Transcribe the material exactly. Images do not belong in the copy.
<<<<
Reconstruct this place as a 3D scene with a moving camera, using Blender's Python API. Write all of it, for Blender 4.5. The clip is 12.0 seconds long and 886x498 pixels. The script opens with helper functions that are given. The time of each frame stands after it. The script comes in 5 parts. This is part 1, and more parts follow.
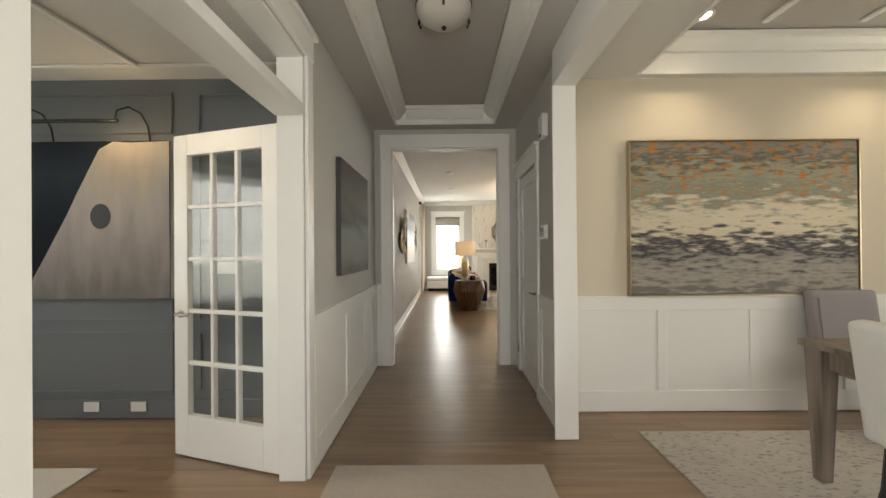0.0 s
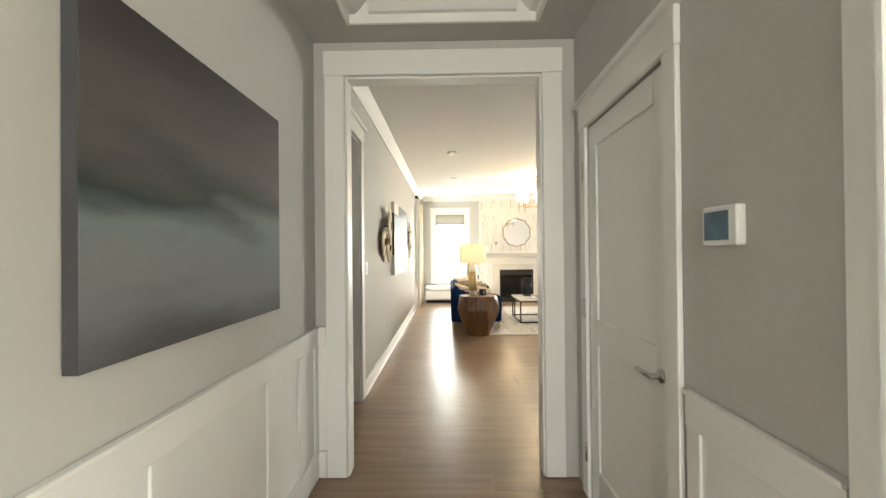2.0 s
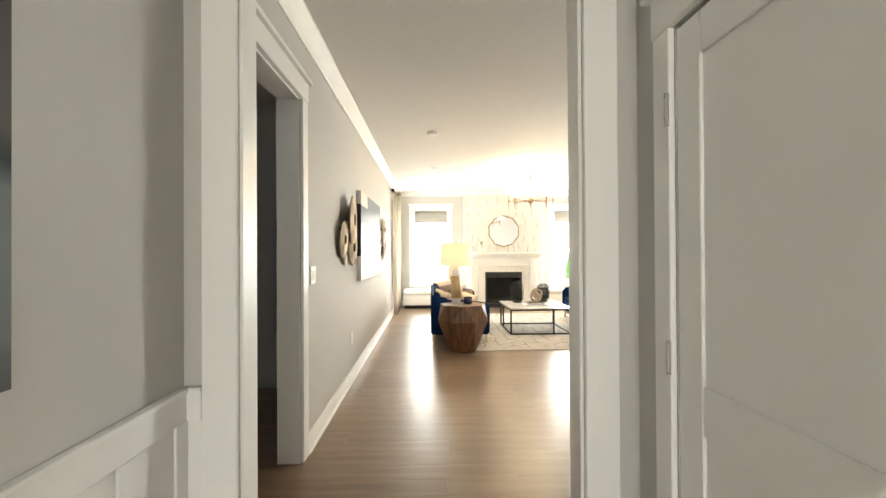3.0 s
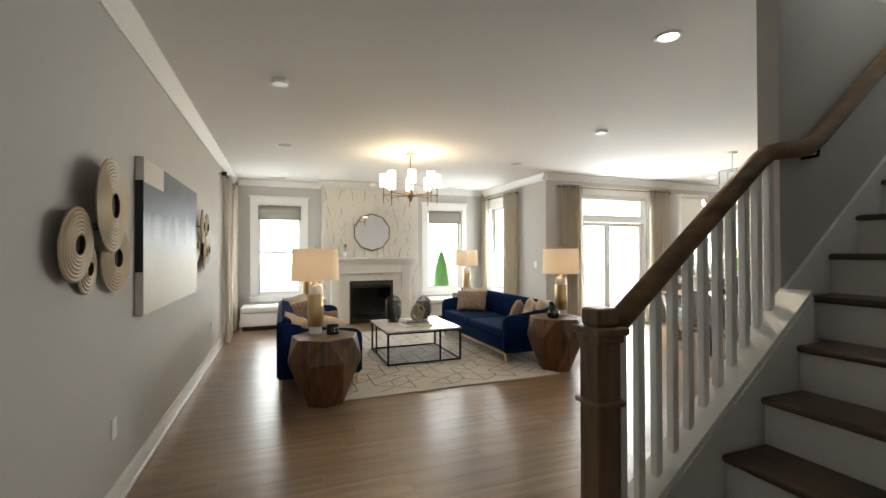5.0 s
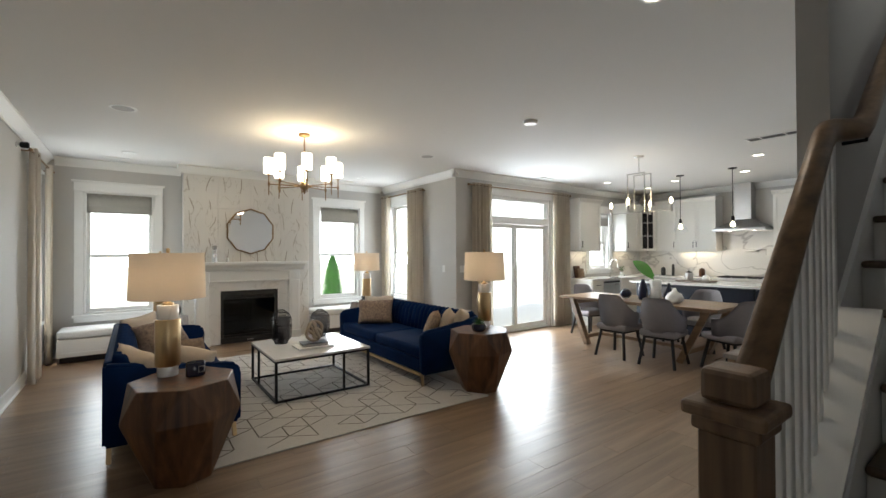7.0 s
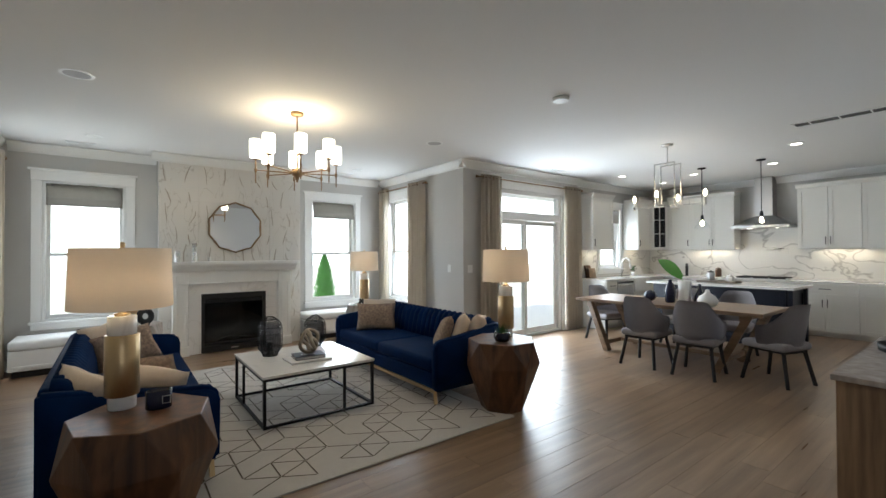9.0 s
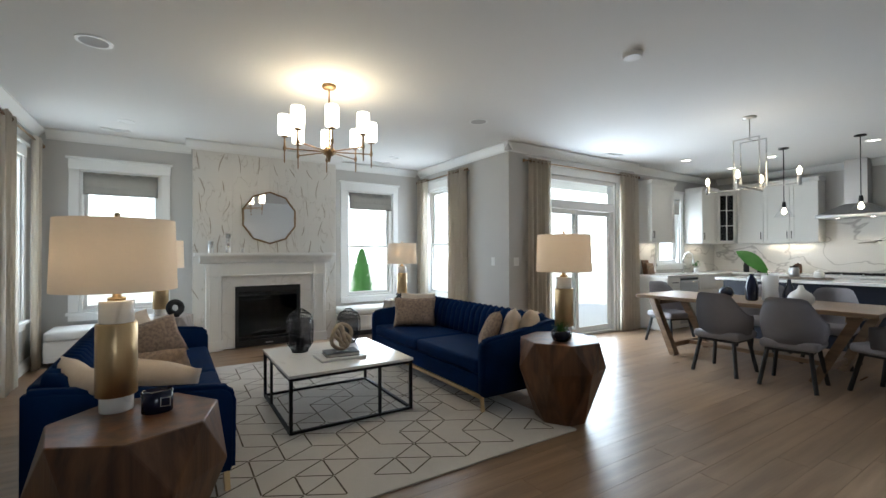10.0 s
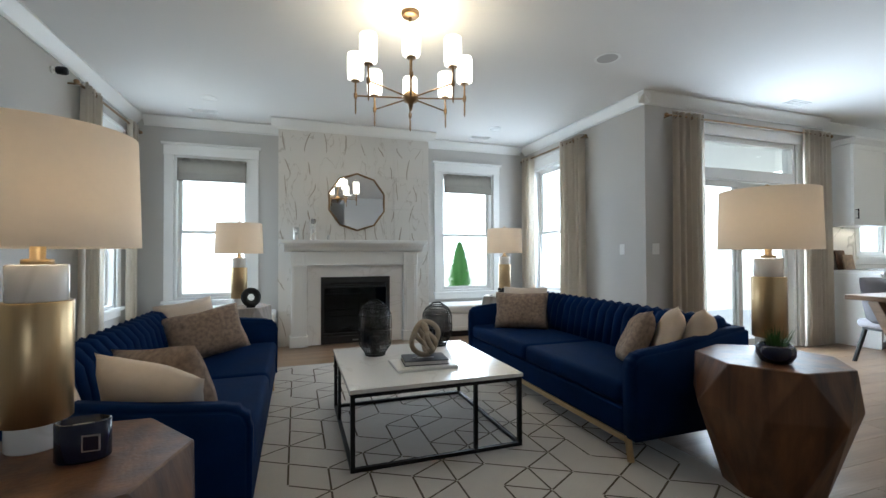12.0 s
>>>>
OUTPUT FOR THIS TASK
Reconstruct this place as a 3D scene with a moving camera, using Blender's Python API. Write all of it, for Blender 4.5. The clip is 12.0 seconds long and 886x498 pixels. The script opens with helper functions that are given. The time of each frame stands after it. The script comes in 5 parts. This is part 1, and more parts follow.
0.0 s
2.0 s
3.0 s
5.0 s
7.0 s
9.0 s
10.0 s
12.0 s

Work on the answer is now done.